What you will do: Make an exact copy of the data below, leaving out every picture.

╔══

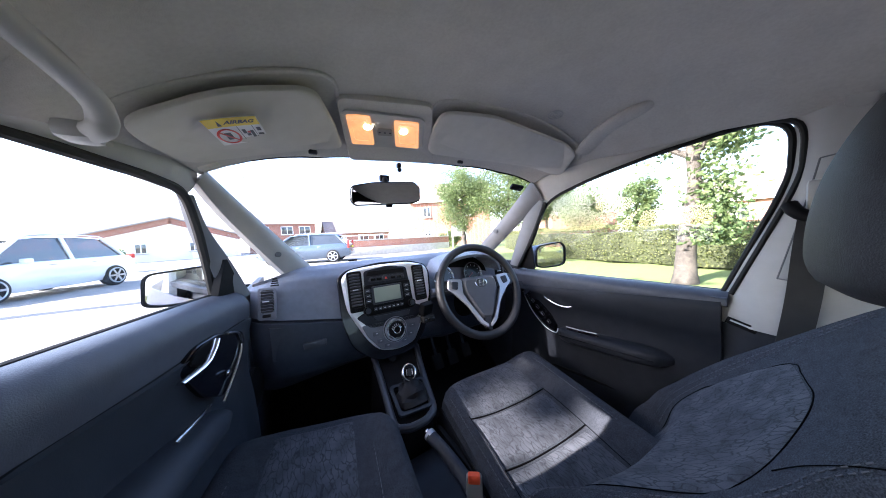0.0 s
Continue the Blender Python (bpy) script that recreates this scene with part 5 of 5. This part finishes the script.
def leaf_material(name, a, b):
    m = bpy.data.materials.new(name)
    m.use_nodes = True
    nt = m.node_tree
    p = nt.nodes["Principled BSDF"]
    p.inputs["Roughness"].default_value = 0.55
    geo = nt.nodes.new("ShaderNodeNewGeometry")
    mix = nt.nodes.new("ShaderNodeMix")
    mix.data_type = "RGBA"
    mix.inputs[6].default_value, mix.inputs[7].default_value = (*a, 1), (*b, 1)
    nt.links.new(geo.outputs["Random Per Island"], mix.inputs[0])
    nt.links.new(mix.outputs[2], p.inputs["Base Color"])
    tr = nt.nodes.new("ShaderNodeBsdfTranslucent")
    nt.links.new(mix.outputs[2], tr.inputs[0])
    ms = nt.nodes.new("ShaderNodeMixShader")
    ms.inputs[0].default_value = 0.4
    nt.links.new(p.outputs[0], ms.inputs[1])
    nt.links.new(tr.outputs[0], ms.inputs[2])
    nt.links.new(ms.outputs[0], nt.nodes["Material Output"].inputs[0])
    return m


LEAVES = leaf_material("tree_leaf", (0.062, 0.105, 0.034), (0.160, 0.205, 0.075))
HEDGE_LEAF = leaf_material("hedge_leaf", (0.065, 0.085, 0.024), (0.170, 0.175, 0.060))
SPRUCE = leaf_material("spruce_leaf", (0.035, 0.066, 0.055), (0.090, 0.130, 0.110))
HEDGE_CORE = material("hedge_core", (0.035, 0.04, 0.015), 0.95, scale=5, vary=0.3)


def brick_material(name, a, b, mortar):
    m = material(name, a, 0.88, scale=2, vary=0.1)
    nt = m.node_tree
    bt = nt.nodes.new("ShaderNodeTexBrick")
    bt.inputs["Scale"].default_value = 1.0
    bt.inputs["Brick Width"].default_value, bt.inputs["Row Height"].default_value, bt.inputs["Mortar Size"].default_value = 0.225, 0.075, 0.006
    bt.inputs["Color1"].default_value, bt.inputs["Color2"].default_value, bt.inputs["Mortar"].default_value = (*a, 1), (*b, 1), (*mortar, 1)
    tc = nt.nodes.new("ShaderNodeTexCoord")
    sep, com, ad = nt.nodes.new("ShaderNodeSeparateXYZ"), nt.nodes.new("ShaderNodeCombineXYZ"), nt.nodes.new("ShaderNodeMath")
    nt.links.new(tc.outputs["Object"], sep.inputs[0])
    nt.links.new(sep.outputs[0], ad.inputs[0])
    nt.links.new(sep.outputs[1], ad.inputs[1])
    nt.links.new(ad.outputs[0], com.inputs[0])
    nt.links.new(sep.outputs[2], com.inputs[1])
    nt.links.new(com.outputs[0], bt.inputs["Vector"])
    nt.links.new(bt.outputs[0], nt.nodes["Principled BSDF"].inputs["Base Color"])
    return m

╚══

The output:
0.0 s
Continue the Blender Python (bpy) script that recreates this scene with part 5 of 5. This part finishes the script.
def leaf_material(name, a, b):
    m = bpy.data.materials.new(name)
    m.use_nodes = True
    nt = m.node_tree
    p = nt.nodes["Principled BSDF"]
    p.inputs["Roughness"].default_value = 0.55
    geo = nt.nodes.new("ShaderNodeNewGeometry")
    mix = nt.nodes.new("ShaderNodeMix")
    mix.data_type = "RGBA"
    mix.inputs[6].default_value, mix.inputs[7].default_value = (*a, 1), (*b, 1)
    nt.links.new(geo.outputs["Random Per Island"], mix.inputs[0])
    nt.links.new(mix.outputs[2], p.inputs["Base Color"])
    tr = nt.nodes.new("ShaderNodeBsdfTranslucent")
    nt.links.new(mix.outputs[2], tr.inputs[0])
    ms = nt.nodes.new("ShaderNodeMixShader")
    ms.inputs[0].default_value = 0.4
    nt.links.new(p.outputs[0], ms.inputs[1])
    nt.links.new(tr.outputs[0], ms.inputs[2])
    nt.links.new(ms.outputs[0], nt.nodes["Material Output"].inputs[0])
    return m


LEAVES = leaf_material("tree_leaf", (0.062, 0.105, 0.034), (0.160, 0.205, 0.075))
HEDGE_LEAF = leaf_material("hedge_leaf", (0.065, 0.085, 0.024), (0.170, 0.175, 0.060))
SPRUCE = leaf_material("spruce_leaf", (0.035, 0.066, 0.055), (0.090, 0.130, 0.110))
HEDGE_CORE = material("hedge_core", (0.035, 0.04, 0.015), 0.95, scale=5, vary=0.3)


def brick_material(name, a, b, mortar):
    m = material(name, a, 0.88, scale=2, vary=0.1)
    nt = m.node_tree
    bt = nt.nodes.new("ShaderNodeTexBrick")
    bt.inputs["Scale"].default_value = 1.0
    bt.inputs["Brick Width"].default_value, bt.inputs["Row Height"].default_value, bt.inputs["Mortar Size"].default_value = 0.225, 0.075, 0.006
    bt.inputs["Color1"].default_value, bt.inputs["Color2"].default_value, bt.inputs["Mortar"].default_value = (*a, 1), (*b, 1), (*mortar, 1)
    tc = nt.nodes.new("ShaderNodeTexCoord")
    sep, com, ad = nt.nodes.new("ShaderNodeSeparateXYZ"), nt.nodes.new("ShaderNodeCombineXYZ"), nt.nodes.new("ShaderNodeMath")
    nt.links.new(tc.outputs["Object"], sep.inputs[0])
    nt.links.new(sep.outputs[0], ad.inputs[0])
    nt.links.new(sep.outputs[1], ad.inputs[1])
    nt.links.new(ad.outputs[0], com.inputs[0])
    nt.links.new(sep.outputs[2], com.inputs[1])
    nt.links.new(com.outputs[0], bt.inputs["Vector"])
    nt.links.new(bt.outputs[0], nt.nodes["Principled BSDF"].inputs["Base Color"])
    return m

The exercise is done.